Deep learning-based geophysical joint inversion using partial channel drop method

Abstract

Joint inversion stands as a critical technique for the precise determination of subsurface structures by mitigating the ill-posedness inherent in separate geophysical inversion procedures. Recently, the integration of deep learning (DL) into joint inversion has shown promise in achieving more precise interpretations. However, existing DL-based joint inversion approaches face challenges, particularly when survey configurations between training and test datasets vary, and are prone to overfitting towards specific types of data. In response to these limitations, we introduce the Partial Channel Drop (PCD) method applied to DL joint inversion, resulting in a DL-PCD joint inversion model.

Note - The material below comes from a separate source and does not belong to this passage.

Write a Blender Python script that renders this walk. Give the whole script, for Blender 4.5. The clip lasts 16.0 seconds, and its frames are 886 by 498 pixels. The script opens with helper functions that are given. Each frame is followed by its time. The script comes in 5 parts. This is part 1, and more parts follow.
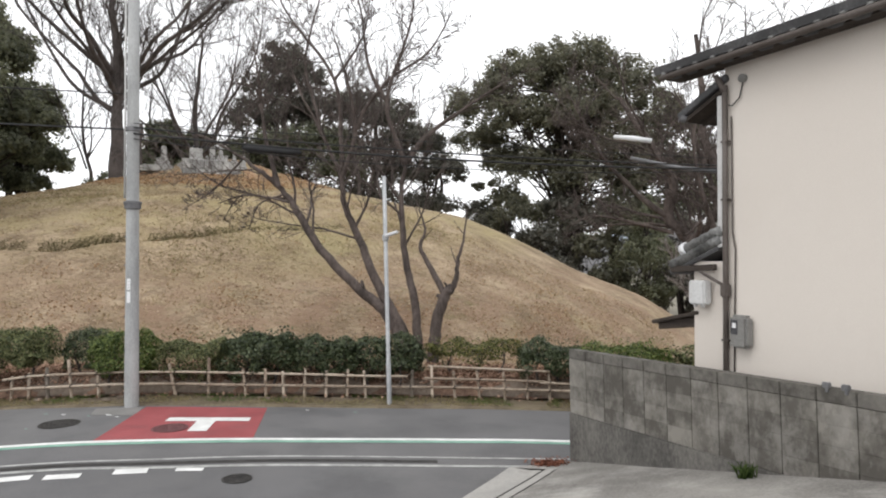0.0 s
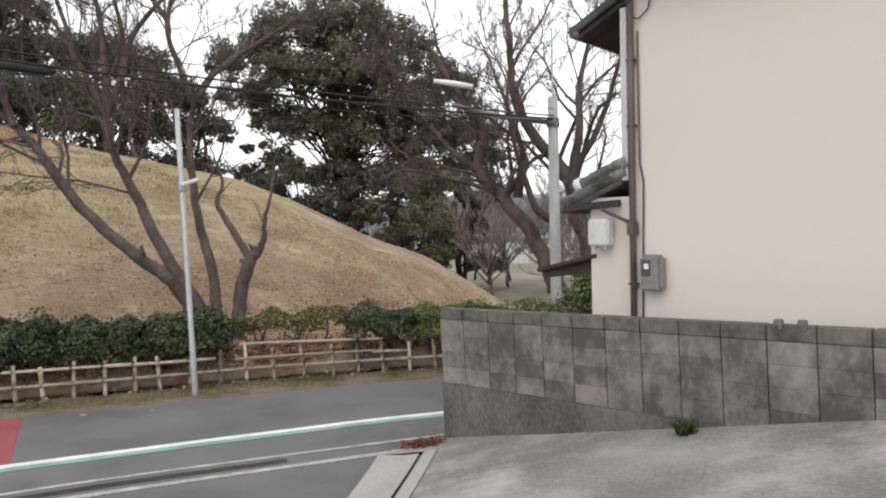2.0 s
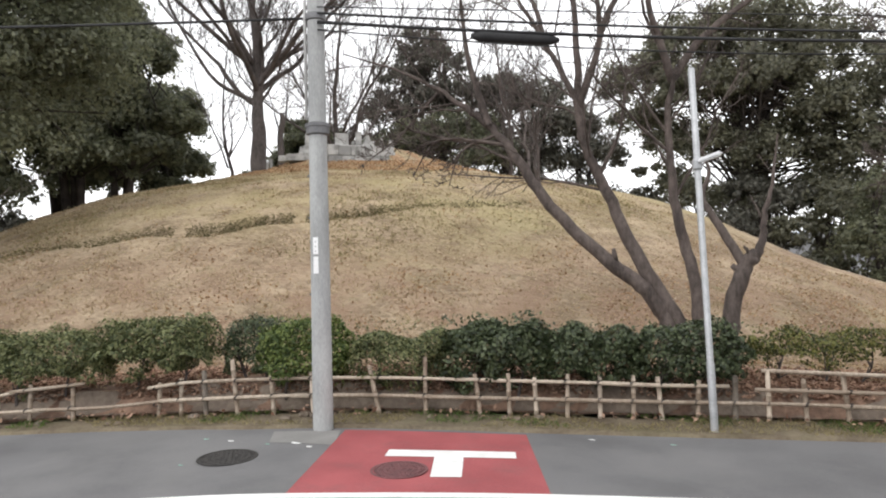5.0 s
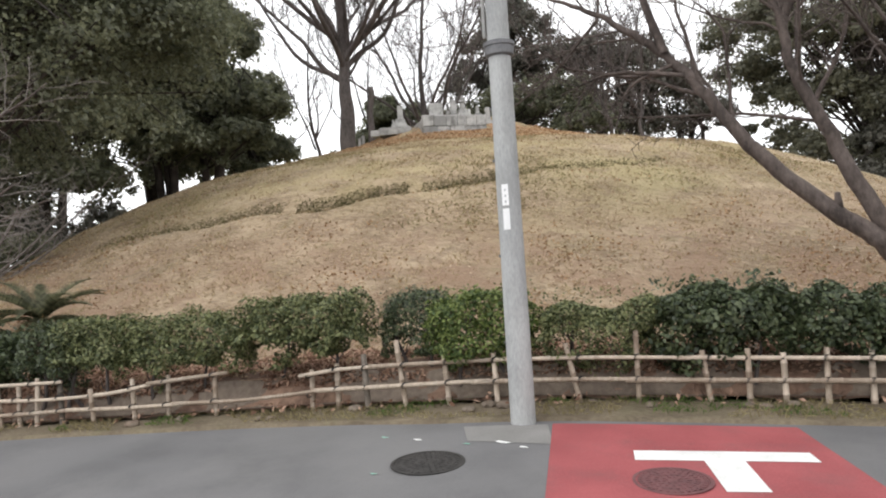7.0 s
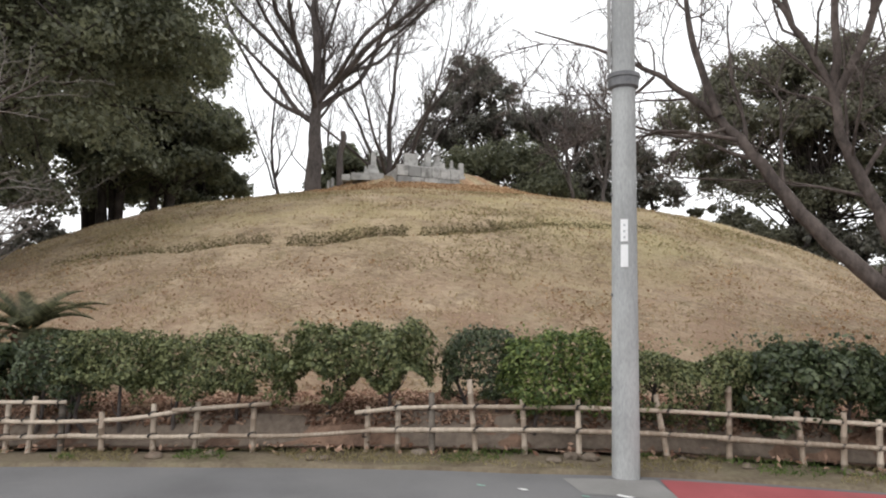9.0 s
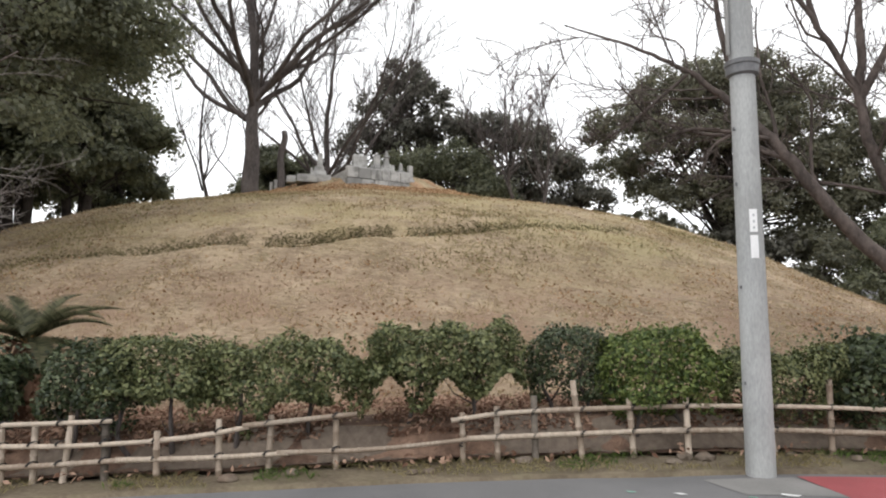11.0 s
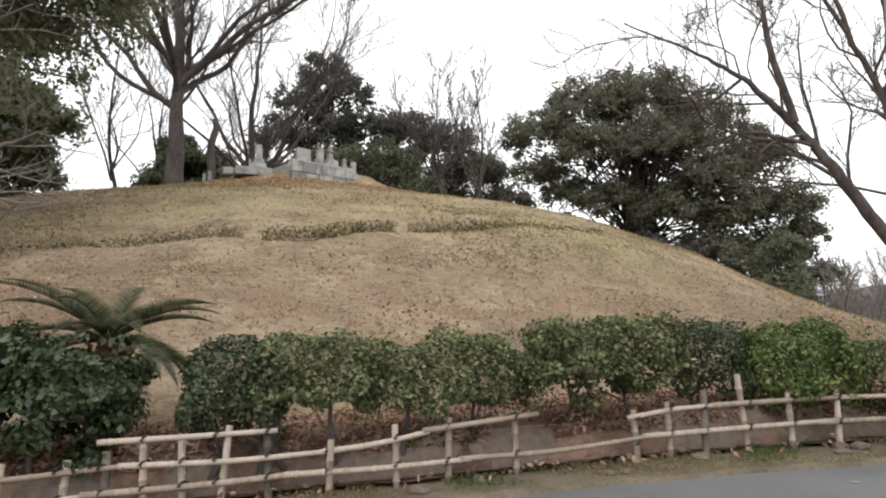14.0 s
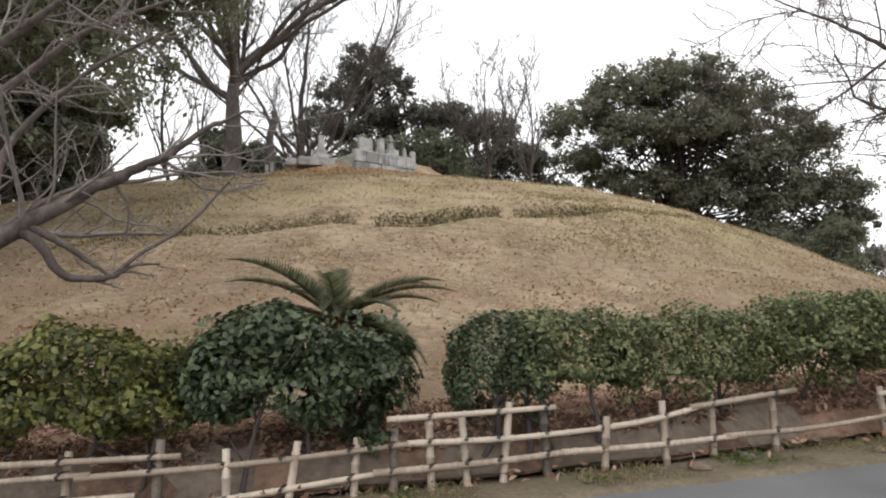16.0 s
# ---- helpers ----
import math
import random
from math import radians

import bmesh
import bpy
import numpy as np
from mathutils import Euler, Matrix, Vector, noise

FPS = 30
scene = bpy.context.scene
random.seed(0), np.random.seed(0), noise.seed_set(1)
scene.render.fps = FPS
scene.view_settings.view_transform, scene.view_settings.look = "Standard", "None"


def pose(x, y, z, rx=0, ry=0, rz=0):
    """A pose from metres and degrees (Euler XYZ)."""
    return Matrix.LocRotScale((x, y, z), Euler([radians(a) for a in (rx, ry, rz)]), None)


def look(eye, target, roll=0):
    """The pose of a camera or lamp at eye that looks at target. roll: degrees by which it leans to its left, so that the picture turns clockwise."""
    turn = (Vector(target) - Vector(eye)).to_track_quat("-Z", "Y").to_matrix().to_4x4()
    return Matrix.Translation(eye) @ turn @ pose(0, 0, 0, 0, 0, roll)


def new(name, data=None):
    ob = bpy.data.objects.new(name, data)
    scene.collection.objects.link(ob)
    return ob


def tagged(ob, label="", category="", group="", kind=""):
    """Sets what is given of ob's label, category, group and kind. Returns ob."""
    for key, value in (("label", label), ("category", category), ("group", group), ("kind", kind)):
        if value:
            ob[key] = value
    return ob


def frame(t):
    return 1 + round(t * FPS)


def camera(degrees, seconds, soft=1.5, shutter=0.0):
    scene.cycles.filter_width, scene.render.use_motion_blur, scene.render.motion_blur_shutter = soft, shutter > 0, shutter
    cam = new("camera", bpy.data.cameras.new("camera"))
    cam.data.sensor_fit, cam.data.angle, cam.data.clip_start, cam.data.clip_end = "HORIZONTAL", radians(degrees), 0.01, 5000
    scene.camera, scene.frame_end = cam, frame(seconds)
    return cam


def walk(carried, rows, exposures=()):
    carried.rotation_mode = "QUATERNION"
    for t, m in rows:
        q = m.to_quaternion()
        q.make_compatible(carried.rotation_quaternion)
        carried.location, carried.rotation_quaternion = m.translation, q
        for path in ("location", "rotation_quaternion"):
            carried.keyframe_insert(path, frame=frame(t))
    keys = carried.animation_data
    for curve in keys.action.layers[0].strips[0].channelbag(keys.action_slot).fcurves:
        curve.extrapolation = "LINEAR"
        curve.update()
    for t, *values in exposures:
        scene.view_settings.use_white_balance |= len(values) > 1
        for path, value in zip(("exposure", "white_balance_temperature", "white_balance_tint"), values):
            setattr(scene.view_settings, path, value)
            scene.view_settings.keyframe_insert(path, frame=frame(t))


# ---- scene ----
cam = camera(67.4, 16.0, soft=2.0)
PATH = [
    (0, (4.159, -0.818, 2.901), (3.422, 1.042, 2.926), -0.0),
    (0.5, (3.779, -0.376, 2.819), (3.251, 1.553, 2.823), -0.1),
    (1, (3.332, -0.054, 2.731), (3.008, 1.92, 2.753), -0.7),
    (1.5, (2.917, 0.344, 2.647), (2.71, 2.333, 2.626), -1.0),
    (2, (2.476, 0.699, 2.586), (2.434, 2.698, 2.514), -1.4),
    (2.5, (2.011, 1.054, 2.525), (1.972, 3.051, 2.413), -1.1),
    (3, (1.526, 1.358, 2.44), (1.36, 3.347, 2.32), -1.6),
    (3.5, (1.089, 1.669, 2.375), (0.719, 3.633, 2.291), -0.5),
    (4, (0.606, 1.921, 2.247), (-0.039, 3.813, 2.296), -0.5),
    (4.2, (0.437, 2.022, 2.203), (-0.33, 3.868, 2.266), -0.6),
    (6.3, (-1.802, 2.926, 1.884), (-2.94, 4.57, 1.917), -2.1),
    (6.5, (-2.027, 2.973, 1.879), (-3.161, 4.62, 1.908), -2.7),
    (7, (-2.571, 3.052, 1.82), (-3.793, 4.635, 1.833), -3.7),
    (7.5, (-3.101, 2.957, 1.77), (-4.419, 4.461, 1.759), -3.1),
    (8, (-3.554, 2.871, 1.738), (-4.85, 4.393, 1.794), 1.6),
    (8.5, (-3.923, 2.604, 1.609), (-4.94, 4.308, 1.853), -3.7),
    (9, (-4.406, 2.441, 1.553), (-5.433, 4.147, 1.741), 1.1),
    (9.2, (-4.582, 2.379, 1.534), (-5.62, 4.079, 1.713), 0.0),
    (11.3, (-6.841, 1.923, 1.425), (-7.562, 3.777, 1.634), 0.1),
    (11.5, (-7.049, 1.886, 1.423), (-7.739, 3.753, 1.614), -0.1),
    (12, (-7.568, 1.826, 1.407), (-8.189, 3.717, 1.606), 0.2),
    (12.5, (-8.055, 1.687, 1.378), (-8.646, 3.588, 1.568), 1.1),
    (13, (-8.527, 1.619, 1.375), (-9.062, 3.537, 1.562), 2.2),
    (13.5, (-9.006, 1.517, 1.355), (-9.481, 3.448, 1.569), 1.6),
    (14, (-9.514, 1.486, 1.346), (-9.934, 3.429, 1.567), -0.1),
    (14.5, (-10.08, 1.417, 1.289), (-10.484, 3.361, 1.523), -1.2),
    (15, (-10.658, 1.38, 1.258), (-11.066, 3.328, 1.462), -0.4),
    (15.5, (-11.206, 1.267, 1.236), (-11.609, 3.215, 1.439), -0.4),
    (16, (-11.771, 1.131, 1.201), (-12.22, 3.07, 1.402), -0.6),
]
walk(cam, [(t, look(eye, target, roll)) for t, eye, target, roll in PATH],
     [(0, 0.31), (1.5, 0.27), (2.6, 0.4), (3.5, 0.58), (4.2, 0.56), (6.3, 0.56), (7.5, 0.57), (8.2, 0.52), (9, 0.38), (12, 0.41), (16, 0.38)])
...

Our study utilizes gravity, magnetic, and direct current resistivity data as the multiple geophysical data sources and employs 3D U-Net for the DL joint inversion model. The PCD method is implemented during the DL joint inversion training process, yielding a robust and versatile DL-based joint inversion model that can adapt to differing data configurations and manage scenarios with missing data while preventing overfitting and consequent bias in inversion results. Our proposed approach demonstrates superior generalization performance and robustness compared to separate inversion and DL joint inversion without the PCD method, exhibiting resilience even when faced with added noise. The results validate the effectiveness of the PCD method in bolstering the generalization performance of DL joint inversion, laying the groundwork for transformative possibilities in future 3D joint inversion research.